O contribuinte conseguiu derrubar, no Conselho Administrativo de Recursos Fiscais (Carf), outra argumentação adotada pela Receita Federal para cobrar Imposto de Renda Retido na Fonte (IRRF) sobre rendimentos remetidos a cotistas estrangeiros de Fundo de Investimento em Participações (FIP). O julgamento foi realizado pela 1ª Turma da 3ª Câmara da 1ª Seção, que já havia desconsiderado, em outros casos, a alegação de pagamento a beneficiário não identificado.
Desta vez, em julgamento que beneficia a administradora do fundo RW Brasil FIP, os conselheiros entenderam que não se aplicaria também o argumento de que se perde o benefício da alíquota zero quando o cotista titular, isoladamente ou com pessoas a ele ligadas, tem 40% ou mais das cotas emitidas pelo fundo. Esse requisito está no artigo 3º da Lei nº 11.312, de 2006, que exige ainda que o beneficiário não esteja em paraíso fiscal.
A autuação cobra R$ 243,6 milhões – R$ 81,87 milhões de IRRF, referente a 2014, mais multa de 150% e juros de mora. Nela, a Receita Federal alega que, apesar de os investidores serem residentes fora do país, estariam sob controle comum e representariam grupos econômicos, detendo, em conjunto com pessoas a eles ligadas, 40% ou mais da totalidade das cotas emitidas pelo fundo. A fiscalização no caso, segundo especialistas, considerou “pessoa ligada” ao cotista o próprio gestor do fundo.
O outro motivo para a autuação já foi afastado pela turma em outros julgamentos: a que exige a perfeita identificação do investidor, seja ele residente ou domiciliado no Brasil ou no exterior. Para a Receita, é condição essencial para a identificação do regime tributário aplicável.

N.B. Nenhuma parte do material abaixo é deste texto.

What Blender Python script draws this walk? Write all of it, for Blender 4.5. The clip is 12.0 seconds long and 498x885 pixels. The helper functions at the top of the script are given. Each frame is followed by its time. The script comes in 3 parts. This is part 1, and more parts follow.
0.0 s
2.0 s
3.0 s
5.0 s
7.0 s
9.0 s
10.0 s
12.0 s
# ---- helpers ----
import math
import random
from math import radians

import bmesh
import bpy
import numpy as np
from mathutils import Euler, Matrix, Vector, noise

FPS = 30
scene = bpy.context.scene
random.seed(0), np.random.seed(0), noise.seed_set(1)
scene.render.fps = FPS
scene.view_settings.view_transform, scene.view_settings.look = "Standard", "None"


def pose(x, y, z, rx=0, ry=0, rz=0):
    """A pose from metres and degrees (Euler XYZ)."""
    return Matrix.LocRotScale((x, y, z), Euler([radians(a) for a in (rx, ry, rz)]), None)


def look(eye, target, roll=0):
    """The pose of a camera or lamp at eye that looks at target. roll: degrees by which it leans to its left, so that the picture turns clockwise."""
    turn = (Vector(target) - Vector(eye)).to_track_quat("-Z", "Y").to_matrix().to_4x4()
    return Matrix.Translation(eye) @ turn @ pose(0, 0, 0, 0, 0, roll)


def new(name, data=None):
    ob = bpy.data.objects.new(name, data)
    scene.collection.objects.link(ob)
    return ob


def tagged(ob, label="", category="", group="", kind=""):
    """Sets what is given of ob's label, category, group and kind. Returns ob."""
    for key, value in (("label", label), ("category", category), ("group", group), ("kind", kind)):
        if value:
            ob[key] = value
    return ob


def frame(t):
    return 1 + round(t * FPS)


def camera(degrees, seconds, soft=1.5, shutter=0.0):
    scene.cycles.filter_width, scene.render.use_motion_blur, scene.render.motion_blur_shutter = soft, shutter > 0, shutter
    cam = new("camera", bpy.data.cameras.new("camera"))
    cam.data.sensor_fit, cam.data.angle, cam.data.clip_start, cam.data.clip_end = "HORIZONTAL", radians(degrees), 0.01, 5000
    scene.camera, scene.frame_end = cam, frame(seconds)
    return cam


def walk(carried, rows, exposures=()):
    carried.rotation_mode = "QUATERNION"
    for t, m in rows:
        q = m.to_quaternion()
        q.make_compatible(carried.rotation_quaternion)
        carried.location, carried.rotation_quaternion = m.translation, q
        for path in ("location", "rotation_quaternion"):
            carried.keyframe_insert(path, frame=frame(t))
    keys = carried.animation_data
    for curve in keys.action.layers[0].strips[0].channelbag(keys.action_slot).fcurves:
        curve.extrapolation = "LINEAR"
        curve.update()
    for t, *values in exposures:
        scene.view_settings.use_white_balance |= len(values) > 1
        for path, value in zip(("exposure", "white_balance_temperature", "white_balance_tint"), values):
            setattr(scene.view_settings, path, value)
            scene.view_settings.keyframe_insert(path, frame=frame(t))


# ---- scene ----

A decisão foi unânime. No voto, o relator, conselheiro José Eduardo Dornelas Souza, afirma que a legislação traz um conceito específico de parte ligada, que deve ser devidamente observado. “Quer se adote a definição de controle ou a de influência significativa, ambas incluídas no artigo 243 da Lei das SA, em nenhum caso se pode entender que o mero gestor do patrimônio do fundo, terceiro contratualmente vinculado, seja definido como parte relacionada”, afirma ele, no voto.
O dispositivo da lei societária, segundo o relator, pressupõe que exista efetiva participação societária entre empresas. Para existência de relação de controle societário, acrescenta, exige-se que a controladora detenha direitos de sócio sobre a entidade controlada que lhe assegurem a preponderância nas deliberações sociais e o poder de eleger a maioria dos administradores.
No caso, depois de analisar as estruturas de investimento adotada, o relator concluiu que a forma jurídica como as relações foram contratadas, tanto no Brasil como no exterior, não altera a natureza da relação entre a gestora e os sócios investidores. “Não há qualquer equivalência com uma relação tradicional de sócio controlador e sócios minoritários, ao contrário, ressalte-se a relação em que a gestora atua como prestador de serviços no âmbito da alocação de capital dos sócios investidores que o contratam, à semelhança de gestores de recursos regulados pela CVM [Comissão de Valores Mobiliários] no Brasil”, afirma o conselheiro, afastando a restrição para o aproveitamento do benefício da alíquota zero.
Ainda de acordo com o relator, a referência para a aplicação dos 40% é somente o beneficiário direto, isto é, aquele que detém as cotas do FIP. “Por mais que eventuais participações de pessoas ligadas sejam consideradas, elas somente são somadas à participação que o cotista titular das cotas possui”, diz.
O beneficiário titular das cotas de que trata o artigo 3º da Lei nº 11.312, de 2006, afirma, é o cotista, primeiro nível. “É essa a pessoa jurídica que precisa satisfazer os requisitos trazidos pela lei na qualidade de cotista beneficiário, sendo incorreto, a meu ver, exigir o cumprimento dos requisitos de outras pessoas da estrutura de investimento, que sequer são cotistas do FIP”, diz.
Na ausência de dolo, fraude ou simulação, acrescenta, a jurisdição do investidor direto deve ser considerada a origem do investimento, para fins de determinação do regime tributário aplicável, sendo irrelevante conhecer o beneficiário final (processo nº 16561.720001/2019-77).
Segundo o advogado Leandro Cabral, sócio no Velloza Advogados, esse caso tem alguma semelhança com outros julgados pela mesma turma por envolverem investidor não residente. Ele destaca que a Receita Federal começou a analisar mais de perto ou criticar mais o benefício da alíquota zero de investidor não residente.
No caso, acrescenta, o fiscal considerou como “pessoa ligada” ao cotista o próprio gestor do fundo. “O fiscal deu um passo que o Carf entendeu ser indevido, ao considerar pessoa ligada alguém que a própria lei não traz.”